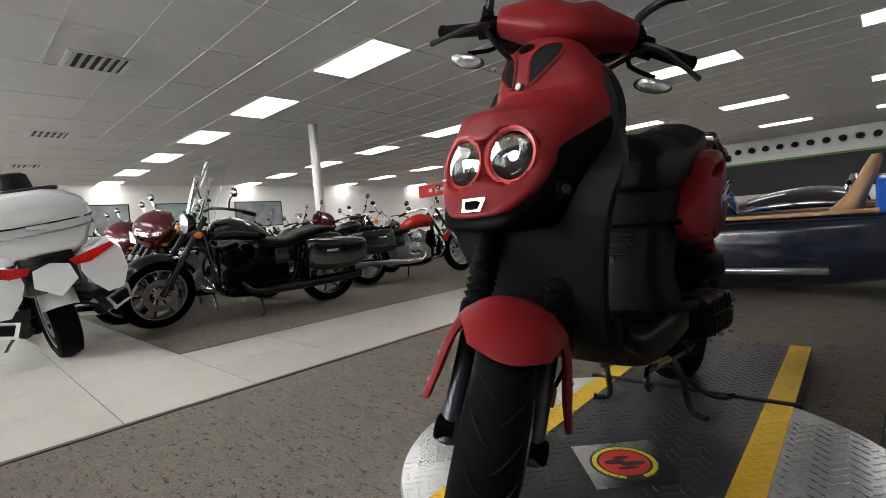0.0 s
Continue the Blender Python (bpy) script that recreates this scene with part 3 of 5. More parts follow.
for k in range(16):
    t = thing("display_cap", "dark cap hanging on the display wall", "cap", "caps on display", pose(-1.6 + .42 * k, BY + .12, 2.48))
    part("crown", ball((0, 0, 0), .11, .08, .10, u=12, v=8), M_felt, t)
    part("peak", box(-.09, .09, .05, .14, -.07, -.05, .01), M_felt, t)

# ---- turntable and ramps ----
PL = pose(-.052, .19, -.0185, 0, 0, 2.2) @ Matrix.Scale(.94, 4)
table = thing("turntable", "round bright tread plate turntable with yellow tape", "turntable", m=PL)
part("disc", turned([(.0, .62), (.01, .655), (.125, .66), (.133, .655)], 96, "Z"), M_steelplate, table, "bright tread plate disc", 30)
part("centre_sheet", box(-.335, .335, -.56, .705, .1332, .1345), M_blackplate, table, "black tread plate sheet", False)
for s in (-1, 1):
    part("tape", box(s * .258, s * .335, -.56, .705, .1346, .1356), M_yellow, table, "yellow safety tape", False)


def lugs(x0, x1, y0, y1, z, inside, step=.040):
    """The raised lozenges of tread plate, turned by turns."""
    bm = bmesh.new()
    i = 0
    y = y0
    while y < y1:
        j = 0
        x = x0 + (step / 2 if i % 2 else 0)
        while x < x1:
            if inside(x, y):
                a = radians(45 if (i + j) % 2 else -45)
                c, s = math.cos(a), math.sin(a)
                pts = [(-.014, 0), (0, -.0042), (.014, 0), (0, .0042)]
                low = [bm.verts.new((x + c * u - s * v, y + s * u + c * v, z)) for u, v in pts]
                top = [bm.verts.new((x + .7 * (c * u - s * v), y + .7 * (s * u + c * v), z + .0016)) for u, v in pts]
                for k in range(4):
                    bm.faces.new((low[k], low[(k + 1) % 4], top[(k + 1) % 4], top[k]))
                bm.faces.new(top)
            x += step
            j += 1
        y += step / 2
        i += 1
    return bm


tagged(part("tread_pattern", lugs(-.65, .65, -.65, .65, .1330, lambda x, y: x * x + y * y < .645 ** 2 and abs(x) > .335), M_steelplate, table), kind="stuff")
tagged(part("tread_pattern", lugs(-.335, .335, -.55, .69, .1345, lambda x, y: abs(x) < .255), M_blackplate, table), kind="stuff")
tagged(part("tape_pattern", lugs(-.335, .335, -.55, .69, .1356, lambda x, y: abs(x) > .262 and abs(x) < .332), M_yellow, table), kind="stuff")
dq = Matrix.Translation((-.01, .07, .1362)) @ pose(0, 0, 0, 0, 0, 42)
dc = part("decal", moved(box(-.115, .115, -.115, .115, 0, .0008), dq), M_steelplate, table, "square printed decal", False)
part("decal_black", moved(turned([(0, .092), (.0012, .092)], 40, "Z"), dq), M_ink, dc, "", False)
part("decal_disc", moved(turned([(0, .066), (.0018, .066)], 40, "Z"), dq), M_redvinyl, dc, "red printed disc", False)
for i in range(22):
    if 4 < i < 7:
        continue
    blk = box(-.006, .006, -.010, .010, .0014, .0022)
    part("decal_block", moved(blk, dq @ Matrix.Rotation(2 * math.pi * i / 22, 4, "Z") @ Matrix.Translation((.079, 0, 0))), M_yellowletter, dc, "", False)
for x, y, rx, ry in ((-.02, .01, .035, .012), (.025, -.005, .030, .014), (0, -.025, .022, .010), (.0, .03, .03, .008)):
    part("decal_shape", moved(ball((x, y, .0018), rx, ry, .0006, u=12, v=6), dq), M_ink, dc, "", False)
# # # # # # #
▶ WHAT TO PRODUCE
Starting at the first line of the material, output exactly the lines up to and including the one with "box(s * .258, s". Do not include the pictures.

▶ THE COMPLETED TASK
0.0 s
Continue the Blender Python (bpy) script that recreates this scene with part 3 of 5. More parts follow.
for k in range(16):
    t = thing("display_cap", "dark cap hanging on the display wall", "cap", "caps on display", pose(-1.6 + .42 * k, BY + .12, 2.48))
    part("crown", ball((0, 0, 0), .11, .08, .10, u=12, v=8), M_felt, t)
    part("peak", box(-.09, .09, .05, .14, -.07, -.05, .01), M_felt, t)

# ---- turntable and ramps ----
PL = pose(-.052, .19, -.0185, 0, 0, 2.2) @ Matrix.Scale(.94, 4)
table = thing("turntable", "round bright tread plate turntable with yellow tape", "turntable", m=PL)
part("disc", turned([(.0, .62), (.01, .655), (.125, .66), (.133, .655)], 96, "Z"), M_steelplate, table, "bright tread plate disc", 30)
part("centre_sheet", box(-.335, .335, -.56, .705, .1332, .1345), M_blackplate, table, "black tread plate sheet", False)
for s in (-1, 1):
    part("tape", box(s * .258, s * .335, -.56, .705, .1346, .1356), M_yellow, table, "yellow safety tape", False)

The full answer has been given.